At Madera Irrigation District, board president Carl Janzen said the drought was the main problem. He said the idea of adding a CEO and more cost made it difficult to remain in the authority.
“I think things would have to change considerably before the district would return to the authority,” he said.
Not all federal contractors on the east side are part of Friant Water Authority. According to authority records, 21 of the 30 federal contractors were members until the five dropped out this year. Chowchilla Water District, for instance, is not a Friant member, but it does have a contract for water from Millerton Lake.
Contractors pay Friant Water Authority for the operation and maintenance of the Friant-Kern Canal, the 151.8-mile-long canal from Millerton to the Kern River in Bakersfield.
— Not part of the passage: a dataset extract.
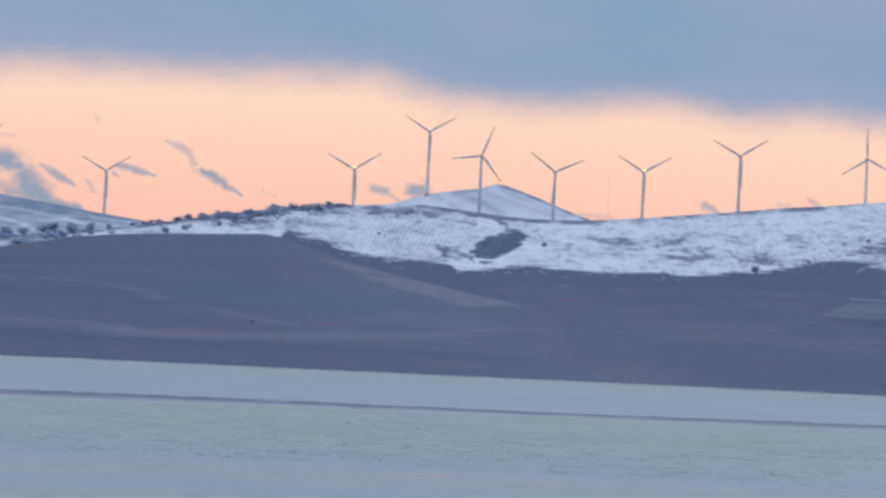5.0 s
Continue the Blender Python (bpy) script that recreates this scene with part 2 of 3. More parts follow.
def plain_paint(name, colour, other, scale, rough=0.8, metal=0.0, bump=0.0):
    m, n, bsdf = material(name, rough, metal)
    xyz = n.node("ShaderNodeTexCoord").outputs["Object"]
    a = n.noise(xyz, scale, 5.0)
    n.put(bsdf.inputs["Base Color"], n.mix(n.span(a, 0.3, 0.7), colour, other))
    if bump:
        bumped(n, bsdf, a, 0.5, bump)
    return m


mat_berm = plain_paint("dark_bank_earth", (0.18, 0.194, 0.236), (0.28, 0.288, 0.31), 0.10, 0.95, bump=0.2)
mat_trodden = plain_paint("trodden_grey_earth", (0.235, 0.25, 0.29), (0.36, 0.375, 0.39), 0.09, 0.95, bump=0.1)
mat_pale = plain_paint("pale_sandy_earth", (0.62, 0.53, 0.52), (0.44, 0.42, 0.42), 0.06, 0.95, bump=0.1)
mat_tower = plain_paint("weathered_white_paint", (0.74, 0.74, 0.75), (0.64, 0.65, 0.67), 0.15, 0.7)
mat_blade = plain_paint("grey_white_gelcoat", (0.60, 0.59, 0.58), (0.52, 0.51, 0.51), 0.2, 0.6)
mat_tip = plain_paint("faded_red_paint", (0.60, 0.24, 0.18), (0.50, 0.20, 0.16), 0.3, 0.5)
mat_concrete = plain_paint("concrete", (0.42, 0.41, 0.39), (0.33, 0.32, 0.31), 0.4, 0.9)
# bark made pale and bluish: distance haze put into its colour
mat_bark = plain_paint("hazed_bark", (0.38, 0.42, 0.50), (0.32, 0.35, 0.43), 2.0, 0.9)


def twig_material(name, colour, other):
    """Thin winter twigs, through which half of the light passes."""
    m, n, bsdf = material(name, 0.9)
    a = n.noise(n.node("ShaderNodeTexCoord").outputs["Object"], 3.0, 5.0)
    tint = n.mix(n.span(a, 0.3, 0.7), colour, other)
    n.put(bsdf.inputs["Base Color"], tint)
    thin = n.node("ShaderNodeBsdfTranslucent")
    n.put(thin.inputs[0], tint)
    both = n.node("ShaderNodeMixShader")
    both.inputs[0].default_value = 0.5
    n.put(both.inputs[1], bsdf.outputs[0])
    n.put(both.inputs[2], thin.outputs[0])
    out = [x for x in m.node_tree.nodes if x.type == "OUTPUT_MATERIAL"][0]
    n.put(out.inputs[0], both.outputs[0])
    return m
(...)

But Friant members also pay dues to the authority to represent them.
It is possible that other regional alliances could now be developed among the contractors who are not part of the authority. Janzen said his board is exploring the idea of banding together with Chowchilla, Gravelly Ford and Fresno irrigation districts.
Dale Brogan, general manager of Delano-Earlimart Irrigation District, said he doesn’t know what the future holds, but it’s important for the contractors to speak with one voice on matters that affect everyone on the Valley’s east side.
He said Delano-Earlimart has about 53,000 acres in southern Tulare and northern Kern counties, serving more than 400 growers. Half the acreage is grapes, he said. There are also pistachios, almonds and various fruit trees. In all, the district is about 90% permanent crops, which need water every year.
How is the district going to survive another year without river water?
“We have some investments in groundwater banking, and we can get a little water that way,” Brogan said. “But the rest will likely be private groundwater wells.”